** Start RECORDS FOR THE EXERCISE **

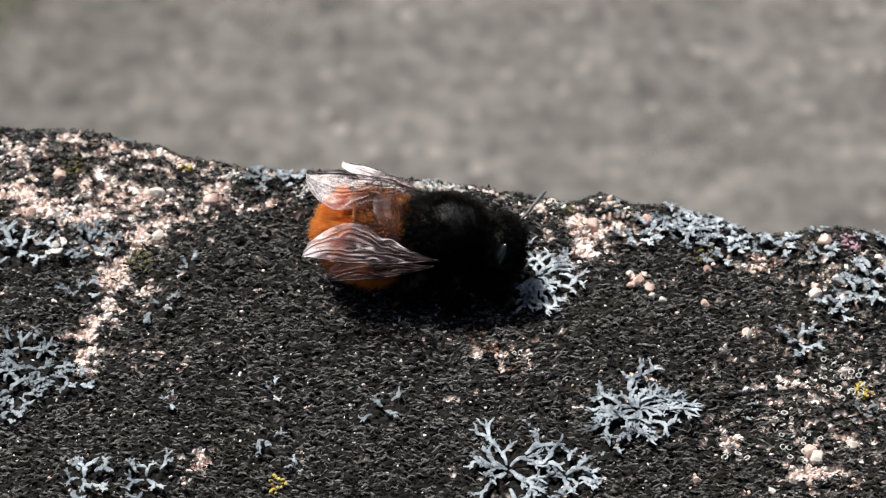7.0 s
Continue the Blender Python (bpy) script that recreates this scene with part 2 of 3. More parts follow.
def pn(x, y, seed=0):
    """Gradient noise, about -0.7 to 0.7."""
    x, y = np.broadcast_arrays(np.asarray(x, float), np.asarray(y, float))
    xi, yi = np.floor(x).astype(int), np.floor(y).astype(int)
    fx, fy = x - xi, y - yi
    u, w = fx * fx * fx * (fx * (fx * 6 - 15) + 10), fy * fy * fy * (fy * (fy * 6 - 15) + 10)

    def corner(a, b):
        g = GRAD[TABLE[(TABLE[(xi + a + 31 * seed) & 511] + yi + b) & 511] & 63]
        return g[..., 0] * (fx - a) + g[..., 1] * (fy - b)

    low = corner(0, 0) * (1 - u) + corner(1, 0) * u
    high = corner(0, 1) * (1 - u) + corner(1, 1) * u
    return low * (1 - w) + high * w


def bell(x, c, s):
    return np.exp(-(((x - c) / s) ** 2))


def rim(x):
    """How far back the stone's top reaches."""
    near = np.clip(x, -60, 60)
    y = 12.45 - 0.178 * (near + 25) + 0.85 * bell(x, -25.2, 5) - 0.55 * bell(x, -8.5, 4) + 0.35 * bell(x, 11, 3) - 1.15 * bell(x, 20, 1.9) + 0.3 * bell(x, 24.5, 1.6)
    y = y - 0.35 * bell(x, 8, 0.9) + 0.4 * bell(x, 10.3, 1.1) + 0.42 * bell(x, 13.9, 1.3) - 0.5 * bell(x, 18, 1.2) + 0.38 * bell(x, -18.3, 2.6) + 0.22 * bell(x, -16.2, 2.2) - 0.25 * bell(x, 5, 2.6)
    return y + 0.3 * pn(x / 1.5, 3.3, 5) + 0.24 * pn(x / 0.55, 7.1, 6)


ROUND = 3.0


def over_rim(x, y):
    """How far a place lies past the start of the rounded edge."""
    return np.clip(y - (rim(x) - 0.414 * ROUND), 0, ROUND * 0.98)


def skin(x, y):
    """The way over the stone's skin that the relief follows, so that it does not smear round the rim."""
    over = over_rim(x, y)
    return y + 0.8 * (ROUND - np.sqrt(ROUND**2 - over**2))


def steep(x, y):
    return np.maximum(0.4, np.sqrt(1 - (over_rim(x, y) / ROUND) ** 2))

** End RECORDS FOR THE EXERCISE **
** Start RECORDS FOR THE EXERCISE **

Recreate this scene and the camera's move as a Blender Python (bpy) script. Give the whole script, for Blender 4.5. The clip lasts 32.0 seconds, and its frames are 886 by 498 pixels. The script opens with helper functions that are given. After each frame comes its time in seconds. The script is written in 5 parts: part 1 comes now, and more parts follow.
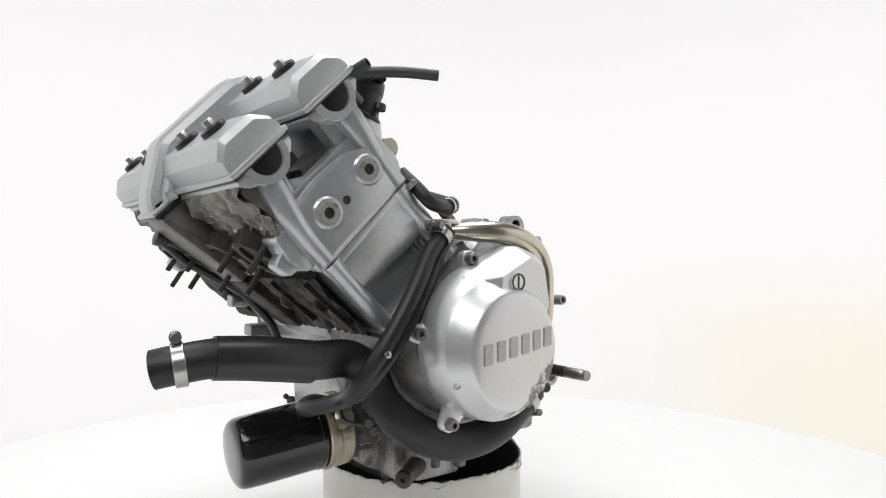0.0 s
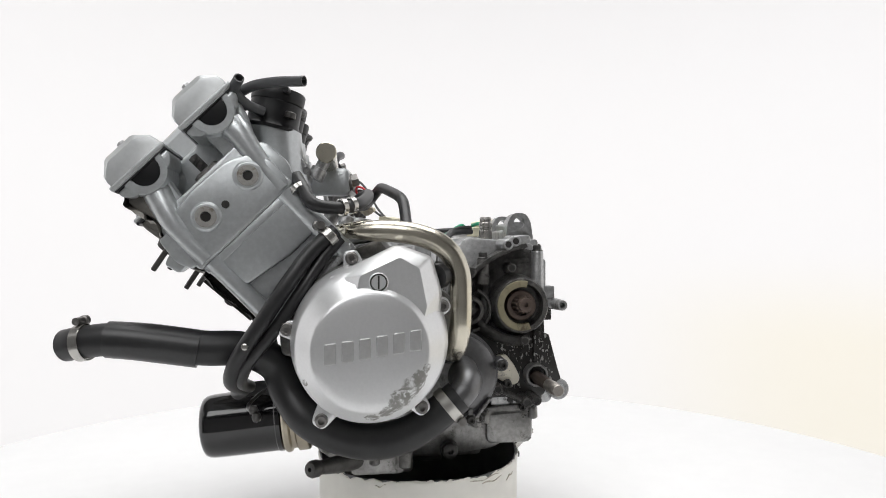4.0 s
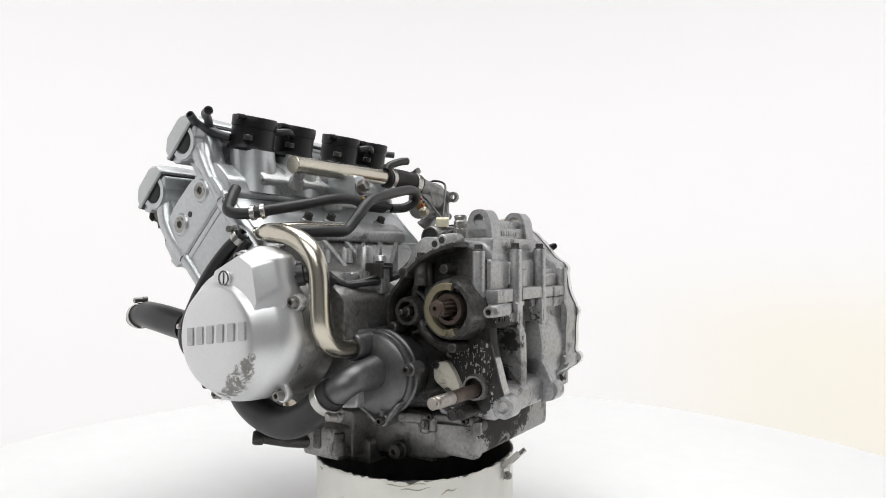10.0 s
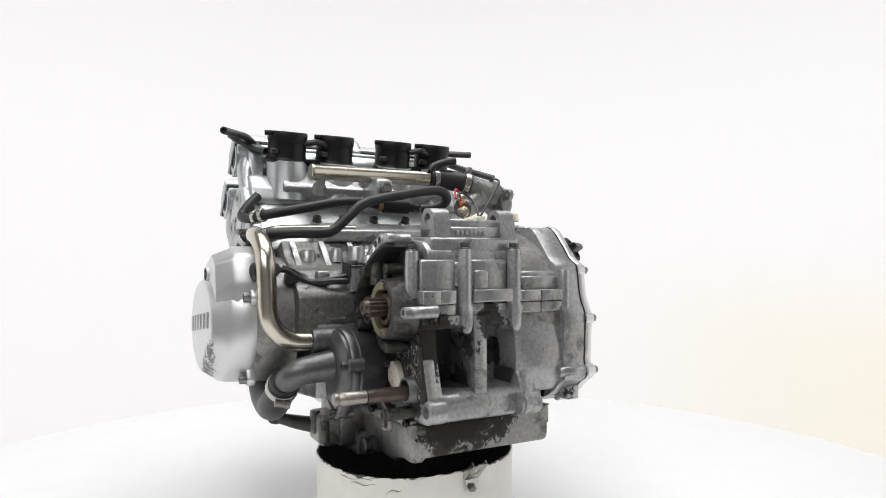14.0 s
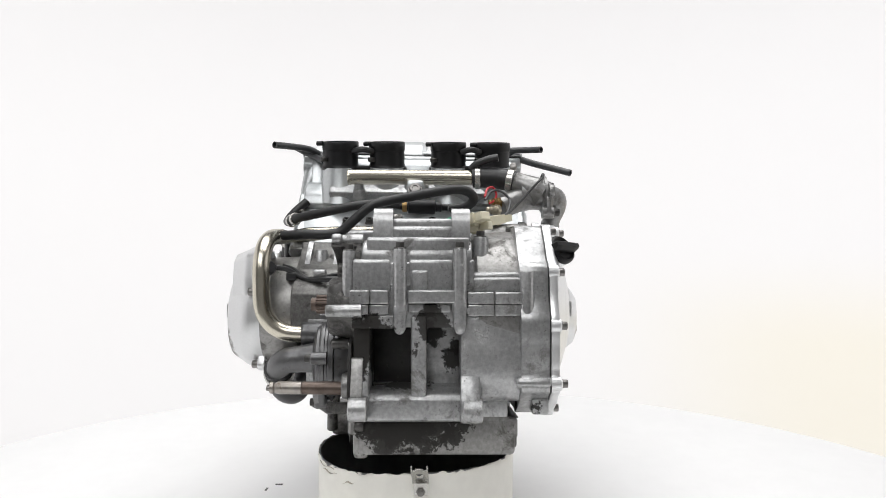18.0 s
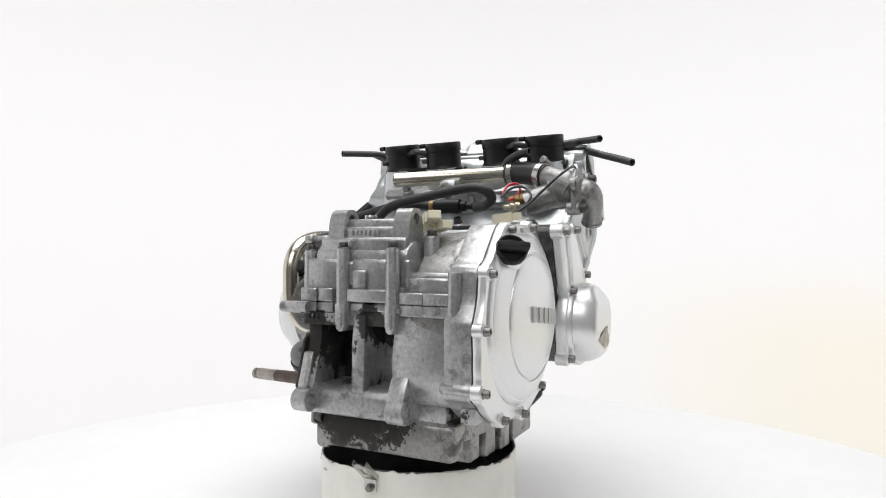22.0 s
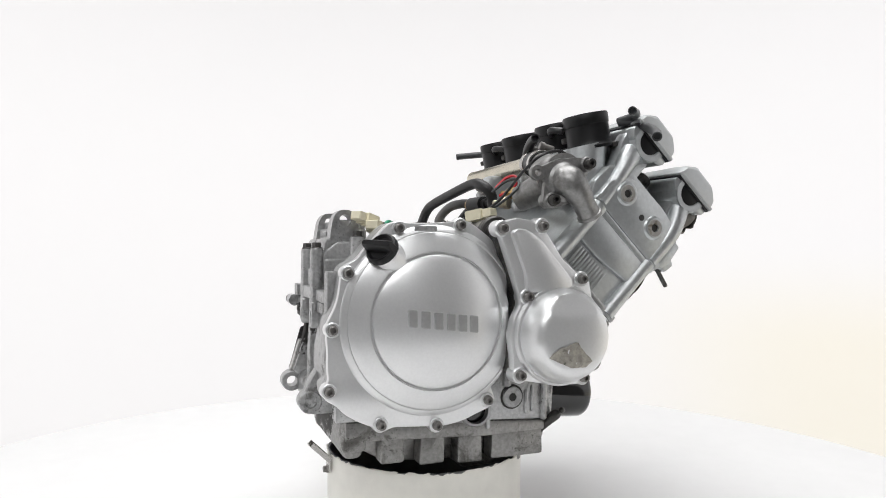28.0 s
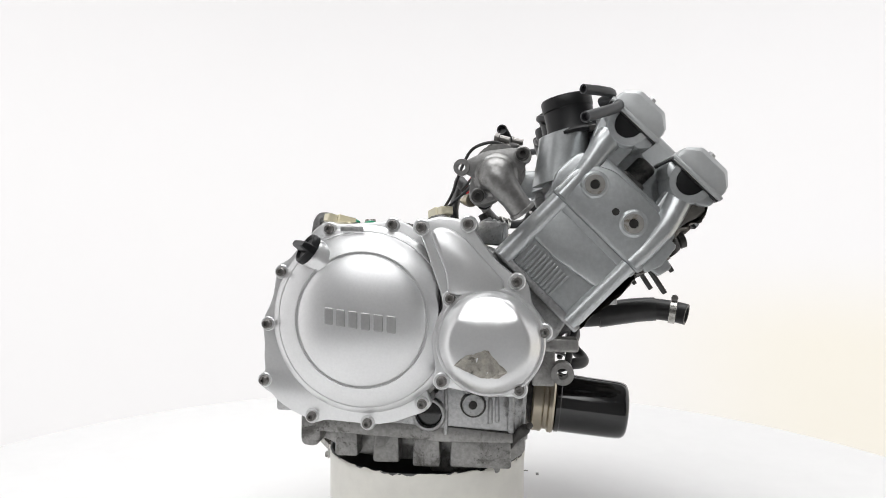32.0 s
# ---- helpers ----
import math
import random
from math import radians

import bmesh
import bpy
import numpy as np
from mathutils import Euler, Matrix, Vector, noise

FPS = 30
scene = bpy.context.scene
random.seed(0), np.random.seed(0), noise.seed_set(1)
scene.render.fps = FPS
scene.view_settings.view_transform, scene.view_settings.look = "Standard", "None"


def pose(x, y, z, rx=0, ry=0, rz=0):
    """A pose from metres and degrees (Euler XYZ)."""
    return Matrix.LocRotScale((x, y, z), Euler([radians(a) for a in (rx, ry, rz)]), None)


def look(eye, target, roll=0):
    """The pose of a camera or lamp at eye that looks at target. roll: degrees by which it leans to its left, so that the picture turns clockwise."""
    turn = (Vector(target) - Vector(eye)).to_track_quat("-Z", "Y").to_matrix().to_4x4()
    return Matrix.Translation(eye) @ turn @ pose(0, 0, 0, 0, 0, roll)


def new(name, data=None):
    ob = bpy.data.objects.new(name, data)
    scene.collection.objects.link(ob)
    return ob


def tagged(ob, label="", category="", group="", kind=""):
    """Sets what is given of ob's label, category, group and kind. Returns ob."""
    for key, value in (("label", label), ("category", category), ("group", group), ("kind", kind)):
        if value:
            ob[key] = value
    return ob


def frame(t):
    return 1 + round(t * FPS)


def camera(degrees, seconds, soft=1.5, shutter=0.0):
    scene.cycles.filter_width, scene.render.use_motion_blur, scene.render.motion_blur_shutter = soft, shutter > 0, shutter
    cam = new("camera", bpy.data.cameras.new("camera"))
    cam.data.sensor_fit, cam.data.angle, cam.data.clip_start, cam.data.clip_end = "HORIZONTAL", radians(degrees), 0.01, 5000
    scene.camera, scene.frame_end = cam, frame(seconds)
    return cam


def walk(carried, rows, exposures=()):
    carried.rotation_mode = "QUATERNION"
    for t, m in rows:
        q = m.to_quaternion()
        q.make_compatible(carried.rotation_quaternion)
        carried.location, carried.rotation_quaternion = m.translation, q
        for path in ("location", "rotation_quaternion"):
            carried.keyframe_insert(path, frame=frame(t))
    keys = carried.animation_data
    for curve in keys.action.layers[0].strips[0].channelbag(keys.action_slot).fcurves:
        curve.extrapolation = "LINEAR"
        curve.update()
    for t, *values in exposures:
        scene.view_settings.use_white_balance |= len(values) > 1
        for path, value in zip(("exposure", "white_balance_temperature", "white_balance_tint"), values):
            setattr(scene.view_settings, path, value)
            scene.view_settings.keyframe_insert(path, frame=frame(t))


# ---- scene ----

** End RECORDS FOR THE EXERCISE **
** Start RECORDS FOR THE EXERCISE **

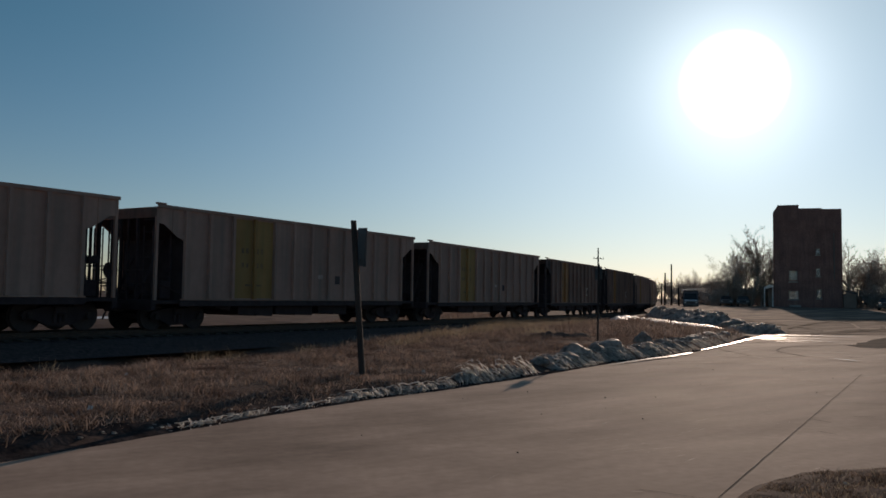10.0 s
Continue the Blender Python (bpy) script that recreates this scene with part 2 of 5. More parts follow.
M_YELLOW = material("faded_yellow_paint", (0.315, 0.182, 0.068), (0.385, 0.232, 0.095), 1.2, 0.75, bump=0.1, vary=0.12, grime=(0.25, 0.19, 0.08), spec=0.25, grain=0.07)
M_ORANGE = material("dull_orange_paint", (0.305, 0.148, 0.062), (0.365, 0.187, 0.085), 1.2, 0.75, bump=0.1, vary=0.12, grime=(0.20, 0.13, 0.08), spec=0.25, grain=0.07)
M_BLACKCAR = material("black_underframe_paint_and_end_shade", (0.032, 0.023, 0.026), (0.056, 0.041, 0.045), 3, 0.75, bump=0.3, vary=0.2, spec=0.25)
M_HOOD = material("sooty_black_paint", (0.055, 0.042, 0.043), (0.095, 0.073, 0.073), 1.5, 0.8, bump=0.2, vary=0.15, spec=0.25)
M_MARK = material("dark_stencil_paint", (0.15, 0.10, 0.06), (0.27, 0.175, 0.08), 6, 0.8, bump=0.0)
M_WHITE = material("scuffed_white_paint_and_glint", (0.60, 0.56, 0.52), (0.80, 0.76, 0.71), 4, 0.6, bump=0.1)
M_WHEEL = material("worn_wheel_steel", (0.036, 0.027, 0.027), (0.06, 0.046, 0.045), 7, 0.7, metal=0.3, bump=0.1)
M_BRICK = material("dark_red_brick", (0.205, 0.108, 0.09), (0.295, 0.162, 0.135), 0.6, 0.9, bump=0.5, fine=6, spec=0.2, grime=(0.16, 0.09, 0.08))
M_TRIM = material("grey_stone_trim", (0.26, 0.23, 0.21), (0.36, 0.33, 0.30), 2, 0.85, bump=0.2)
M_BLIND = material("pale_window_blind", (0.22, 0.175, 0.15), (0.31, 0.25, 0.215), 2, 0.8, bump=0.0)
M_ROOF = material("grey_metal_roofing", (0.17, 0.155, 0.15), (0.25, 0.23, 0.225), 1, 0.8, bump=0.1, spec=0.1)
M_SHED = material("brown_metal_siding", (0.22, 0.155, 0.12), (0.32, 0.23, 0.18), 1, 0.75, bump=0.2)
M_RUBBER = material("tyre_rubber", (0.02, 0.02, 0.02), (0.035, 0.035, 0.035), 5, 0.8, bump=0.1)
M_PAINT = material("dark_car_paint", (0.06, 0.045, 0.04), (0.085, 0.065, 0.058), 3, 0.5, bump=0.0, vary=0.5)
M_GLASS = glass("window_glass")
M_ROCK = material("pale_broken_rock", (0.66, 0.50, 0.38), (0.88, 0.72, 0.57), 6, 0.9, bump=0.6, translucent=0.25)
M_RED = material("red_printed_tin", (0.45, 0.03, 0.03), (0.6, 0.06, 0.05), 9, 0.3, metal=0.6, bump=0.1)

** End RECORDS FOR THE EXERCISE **

[SET PROBLEM]: In the listing above, find the line with "3. More parts follow." and the line with "u, w = fx * fx". Output those two lines and every line between them, exactly as written.

[TASK SOLUTION]:
Continue the Blender Python (bpy) script that recreates this scene with part 2 of 3. More parts follow.
def pn(x, y, seed=0):
    """Gradient noise, about -0.7 to 0.7."""
    x, y = np.broadcast_arrays(np.asarray(x, float), np.asarray(y, float))
    xi, yi = np.floor(x).astype(int), np.floor(y).astype(int)
    fx, fy = x - xi, y - yi
    u, w = fx * fx * fx * (fx * (fx * 6 - 15) + 10), fy * fy * fy * (fy * (fy * 6 - 15) + 10)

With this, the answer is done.